Ook typisch De Heus: Na het afsluiten van het partnership werd in Zolochiv begonnen met de bouw van een premixfabriek, die nog dit jaar in gebruik wordt genomen. Waardoor een volledig pakket van lokaal geproduceerde diervoeders kan worden aangeboden.
Moeilijker landen
Oekraïne, Indonesië, Servië, Myanmar … De Heus schuwt er niet voor om ook moeilijker landen aan te doen. Jurry van Rooijen: “In Myanmar hebben we recent onze derde fabriek gebouwd. Want ook dat past in de strategie van het bedrijf. Lokaal produceren, lokaal leveren. Je moet dicht op de klant zitten, want anders eten de logistieke kosten je marges op.” Hein Brenninkmeijer: “De branche haalt een marge van tussen de vier en zes procent, wij zitten aan de bovenkant van die range. Dat heeft met name met operational excellence te maken.”
De Heus neemt als familiebedrijf vooral andere familiebedrijven over. Dat betekent: korte lijnen, snelle besluitvorming, geen gedraal, geen ‘toestemming van derden’. Al betekent dat wel dat aan die andere kant van de tafel vaak onervaren mensen op dit gebied zitten. Bij de overname van UAB in Indonesië gaf De Heus ‘college’ aan de verkopende partij. “We hebben ze helemaal bij de hand genomen en aangeraden een goede advocaat in de arm te nemen. Maar nadat de verkoper de SPA had getekend, zei hij nog: ‘Ik lees het vanavond allemaal nog eens een keertje goed door, misschien kom ik dan morgen nog met wat wijzigingen…’ Toen hebben we maar even haarfijn uitgelegd dat dat dus echt niet de bedoeling was.”
Realiseren synergieën
Jurry van Rooijen: “Na een aantal jaar deals gedaan te hebben in deze regio zijn dit soort dingen geen verrassing meer. Het zijn hele goede ondernemers, maar qua professionaliteit valt er nog winst te behalen, dat is voor het realiseren van synergieën natuurlijk erg interessant.”
Vaak slaagt De Heus er in na een acquisitie binnen een half jaar ‘de nieuwe manier van werken’ uit te rollen. “Zaak is de business daarbij te betrekken”, zegt Hein Brenninkmeijer. “We schrijven altijd samen met de business een uitgewerkt businessplan, waarbij alle synergieën vooraf gekwantificeerd en tijdens het DD geverifieerd worden. Al komt het redelijk vaak voor dat de kosten synergieën nog hoger zijn dan vooraf gedacht. Met name aan de inkoop en formulatie kant.”

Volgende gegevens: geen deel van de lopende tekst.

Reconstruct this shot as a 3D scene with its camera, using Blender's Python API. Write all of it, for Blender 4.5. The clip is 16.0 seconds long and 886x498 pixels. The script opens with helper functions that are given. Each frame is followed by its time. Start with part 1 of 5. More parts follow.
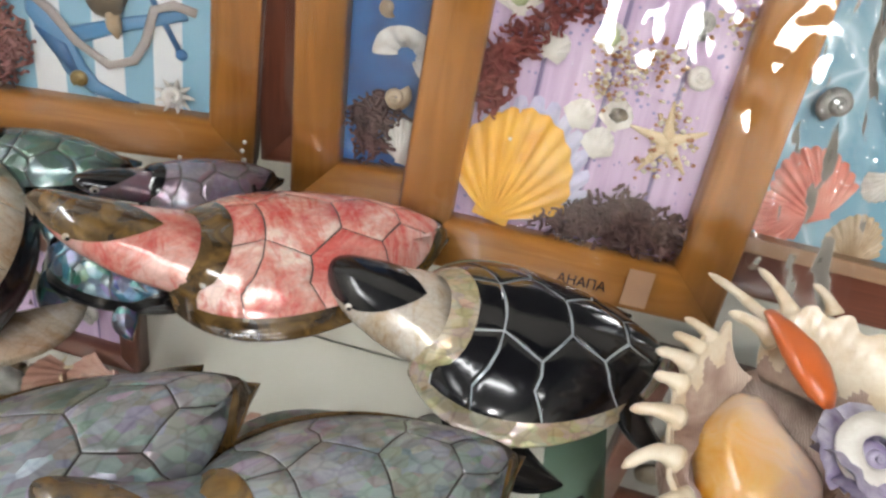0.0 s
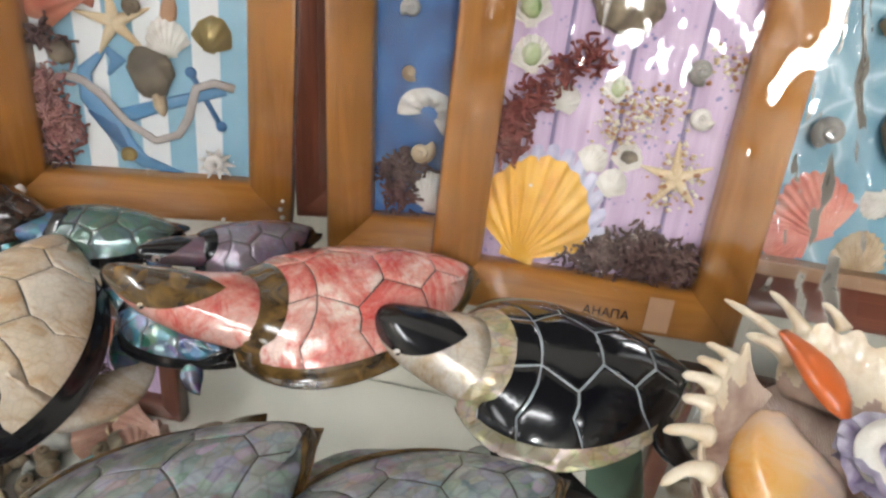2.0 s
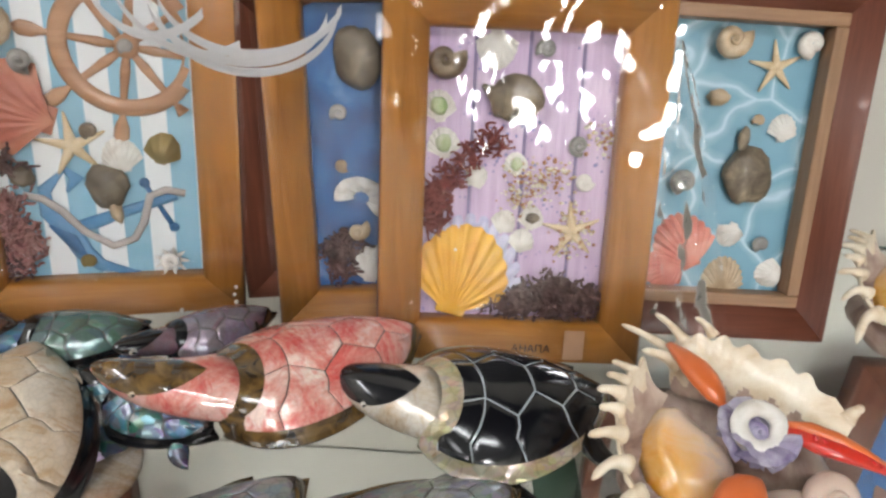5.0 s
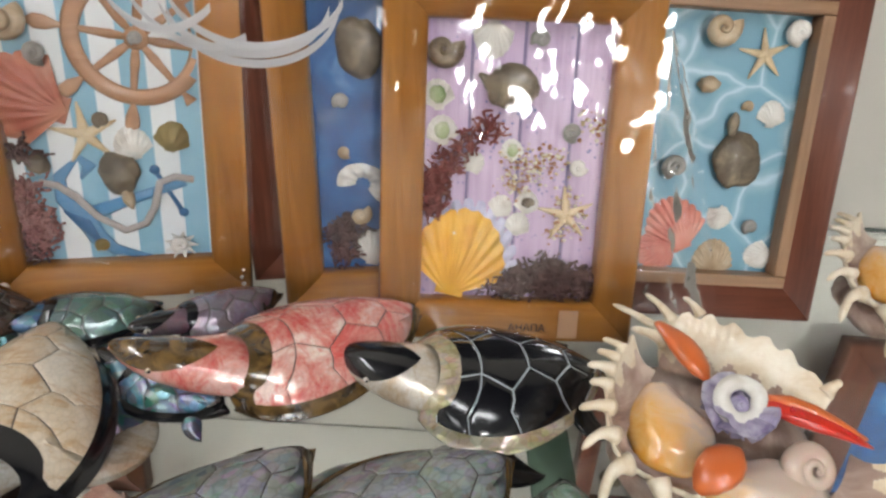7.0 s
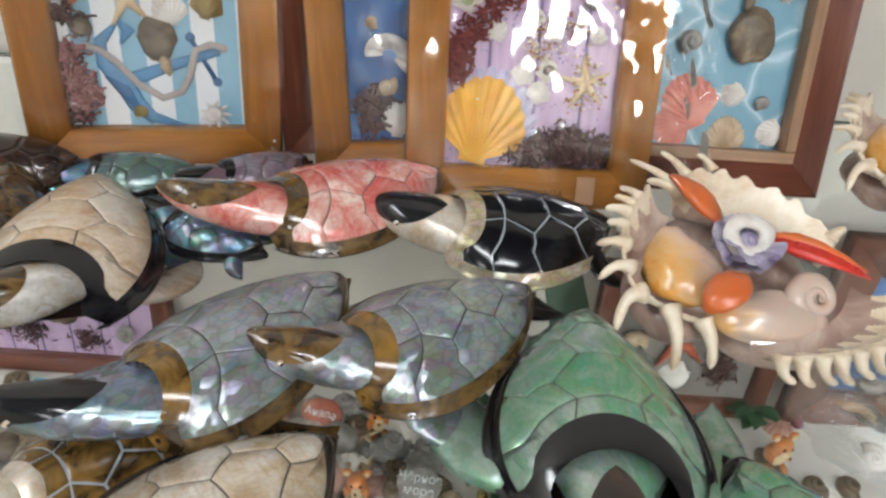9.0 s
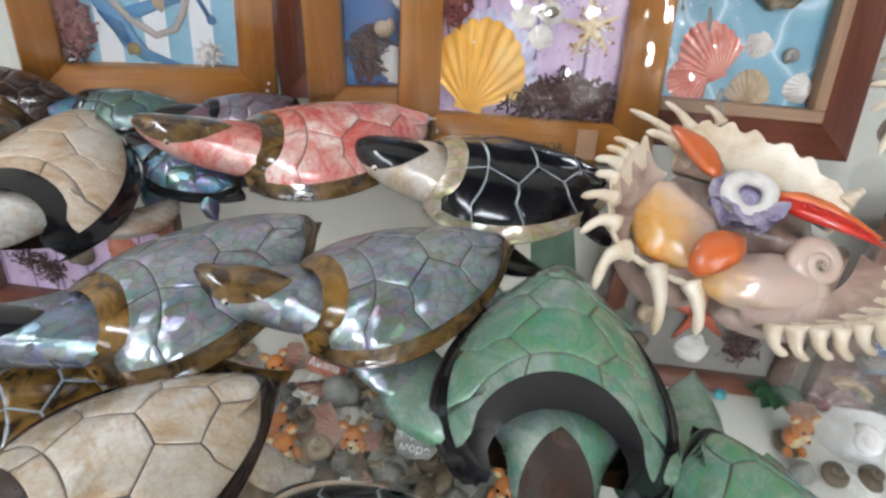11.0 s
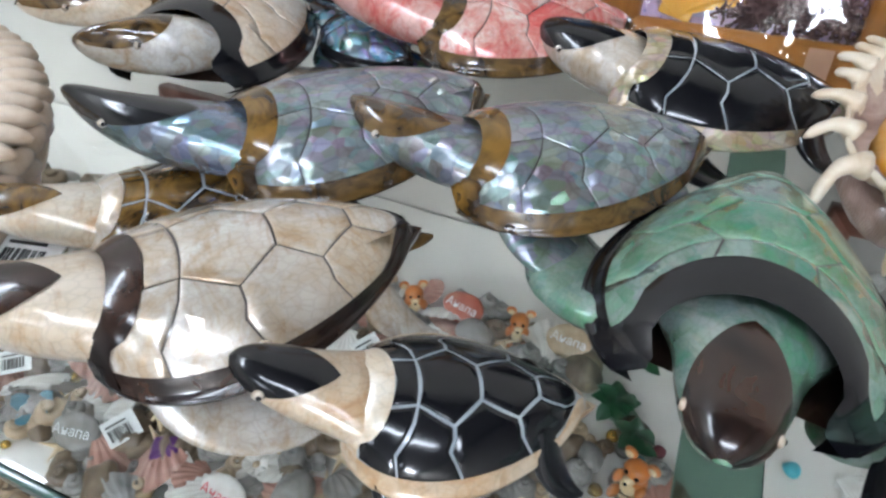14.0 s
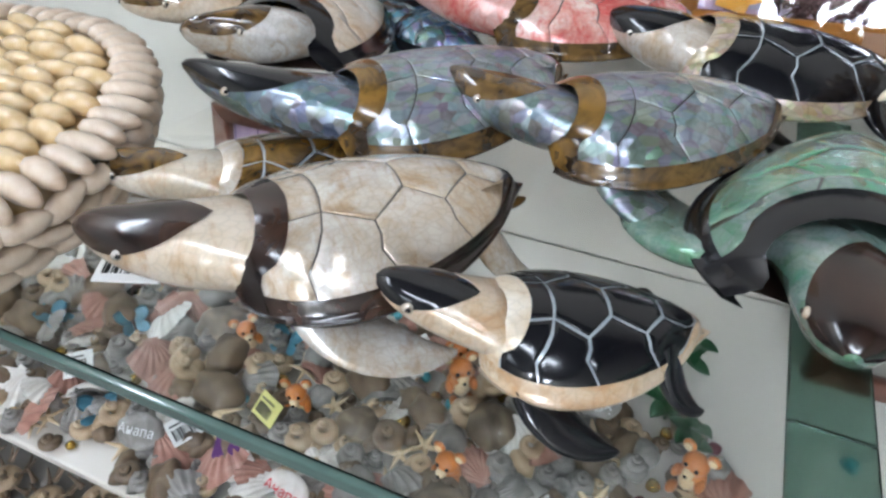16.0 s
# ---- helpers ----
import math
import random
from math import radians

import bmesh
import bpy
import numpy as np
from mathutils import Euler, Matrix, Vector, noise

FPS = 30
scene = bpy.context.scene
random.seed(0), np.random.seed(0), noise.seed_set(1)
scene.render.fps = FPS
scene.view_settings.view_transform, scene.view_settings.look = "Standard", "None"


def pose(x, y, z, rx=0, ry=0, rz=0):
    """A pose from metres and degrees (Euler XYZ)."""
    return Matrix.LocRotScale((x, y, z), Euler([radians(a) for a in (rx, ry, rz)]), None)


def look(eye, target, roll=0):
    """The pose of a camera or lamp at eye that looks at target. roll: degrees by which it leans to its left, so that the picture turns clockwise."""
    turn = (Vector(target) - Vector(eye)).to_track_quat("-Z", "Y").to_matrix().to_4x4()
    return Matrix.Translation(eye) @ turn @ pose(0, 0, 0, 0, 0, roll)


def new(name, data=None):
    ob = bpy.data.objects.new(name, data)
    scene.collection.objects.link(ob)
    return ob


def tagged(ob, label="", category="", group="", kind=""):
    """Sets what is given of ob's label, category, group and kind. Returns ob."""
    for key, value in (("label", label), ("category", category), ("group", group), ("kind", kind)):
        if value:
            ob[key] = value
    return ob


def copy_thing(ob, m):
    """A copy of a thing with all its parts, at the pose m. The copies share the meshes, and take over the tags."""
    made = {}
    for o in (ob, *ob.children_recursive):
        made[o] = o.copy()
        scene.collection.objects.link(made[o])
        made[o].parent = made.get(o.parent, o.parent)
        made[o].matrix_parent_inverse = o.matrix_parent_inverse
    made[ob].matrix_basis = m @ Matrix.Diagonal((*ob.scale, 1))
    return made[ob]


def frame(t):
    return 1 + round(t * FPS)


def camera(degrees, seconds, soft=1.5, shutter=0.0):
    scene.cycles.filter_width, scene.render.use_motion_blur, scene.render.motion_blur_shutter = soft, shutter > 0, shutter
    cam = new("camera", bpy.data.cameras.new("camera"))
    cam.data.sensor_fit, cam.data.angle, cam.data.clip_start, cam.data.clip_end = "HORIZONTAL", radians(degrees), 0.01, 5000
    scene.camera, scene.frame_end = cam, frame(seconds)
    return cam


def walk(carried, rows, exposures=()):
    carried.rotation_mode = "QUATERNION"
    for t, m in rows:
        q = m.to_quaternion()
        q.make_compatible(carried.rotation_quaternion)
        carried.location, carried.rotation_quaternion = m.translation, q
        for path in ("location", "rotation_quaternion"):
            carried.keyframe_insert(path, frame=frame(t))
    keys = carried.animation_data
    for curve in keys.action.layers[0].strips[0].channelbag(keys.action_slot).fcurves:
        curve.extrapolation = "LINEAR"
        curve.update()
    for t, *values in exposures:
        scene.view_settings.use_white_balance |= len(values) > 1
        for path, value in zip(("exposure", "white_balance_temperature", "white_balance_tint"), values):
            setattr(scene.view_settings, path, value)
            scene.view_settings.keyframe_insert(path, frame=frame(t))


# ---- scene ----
cam = camera(68.9, 16.0, soft=2.6)
PATH = [
    (0, (0.012, 0.0, 0.198), (-0.108, 1.436, -1.19), 11.6),
    (0.5, (0.007, -0.001, 0.204), (-0.117, 1.404, -1.214), 10.4),
    (1, (-0.001, -0.006, 0.208), (-0.161, 1.419, -1.187), 8.8),
    (1.5, (-0.001, -0.009, 0.213), (-0.174, 1.426, -1.169), 7.6),
    (2, (0.002, -0.012, 0.217), (-0.16, 1.468, -1.119), 6.8),
    (2.5, (0.01, -0.021, 0.217), (-0.13, 1.512, -1.06), 6.8),
    (3, (0.015, -0.025, 0.214), (-0.119, 1.526, -1.042), 6.6),
    (3.5, (0.001, -0.026, 0.22), (-0.102, 1.542, -1.016), 5.6),
    (4, (-0.01, -0.037, 0.228), (-0.032, 1.55, -0.99), 5.6),
    (4.5, (-0.01, -0.041, 0.239), (0.027, 1.564, -0.954), 5.5),
    (4.7, (-0.009, -0.046, 0.243), (0.066, 1.575, -0.927), 5.8),
    (6.8, (-0.005, -0.056, 0.258), (0.062, 1.544, -0.939), 5.4),
    (7, (-0.006, -0.06, 0.256), (0.064, 1.53, -0.956), 5.5),
    (7.5, (-0.008, -0.071, 0.251), (0.072, 1.494, -0.993), 5.5),
    (8, (-0.008, -0.085, 0.245), (0.075, 1.467, -1.013), 5.6),
    (8.5, (-0.011, -0.096, 0.232), (0.065, 1.438, -1.049), 5.7),
    (9, (-0.012, -0.107, 0.225), (0.046, 1.407, -1.081), 5.7),
    (11.5, (0.026, -0.099, 0.2), (-0.157, 1.316, -1.202), 4.3),
    (12, (0.024, -0.099, 0.183), (-0.292, 1.286, -1.225), 4.5),
    (12.5, (0.019, -0.099, 0.168), (-0.389, 1.249, -1.252), 2.5),
    (13, (0.018, -0.101, 0.162), (-0.469, 1.213, -1.265), 1.4),
    (13.5, (0.022, -0.104, 0.158), (-0.522, 1.188, -1.269), 0.4),
    (14, (0.024, -0.11, 0.155), (-0.513, 1.217, -1.241), 1.3),
    (14.5, (0.024, -0.117, 0.152), (-0.506, 1.243, -1.214), 2.1),
    (15, (0.021, -0.127, 0.148), (-0.539, 1.247, -1.193), 1.4),
    (15.5, (0.016, -0.137, 0.147), (-0.567, 1.242, -1.18), 0.7),
    (16, (0.008, -0.146, 0.143), (-0.596, 1.239, -1.168), -0.2),
]
walk(cam, [(t, look(eye, target, roll)) for t, eye, target, roll in PATH], exposures=[(0, 0.06, 6600, 10), (4.7, 0.0, 6550, 10), (7.0, -0.12, 6550, 10), (9.2, -0.05, 6400, 10), (11.5, 0.02, 5950, 10), (13, 0.06, 5700, 10), (16, 0.04, 5750, 10)])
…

De recepturen voor de diervoeding worden gecentraliseerd in Ede gemaakt, dichtbij de universiteit van Wageningen. Daar waar veel van de R&D-werknemers binnen De Heus vandaan komen. Vervolgens worden die recepturen met alle fabrieken gedeeld.
Jurry van Rooijen: “Zoals je je wellicht voor kunt stellen, zijn wij hier als De Heus met onze kennis en ervaring vaak veel beter in dan de families van wie we het bedrijf kopen. Wat resulteert in significante kostenvoordelen, zodra we binnen zijn.” Hein Brenninkmeijer: “Maar boven alles staat kwaliteit. Want uiteindelijk gaat het om de voedingswaarden in het voer. Die móeten juist zijn.”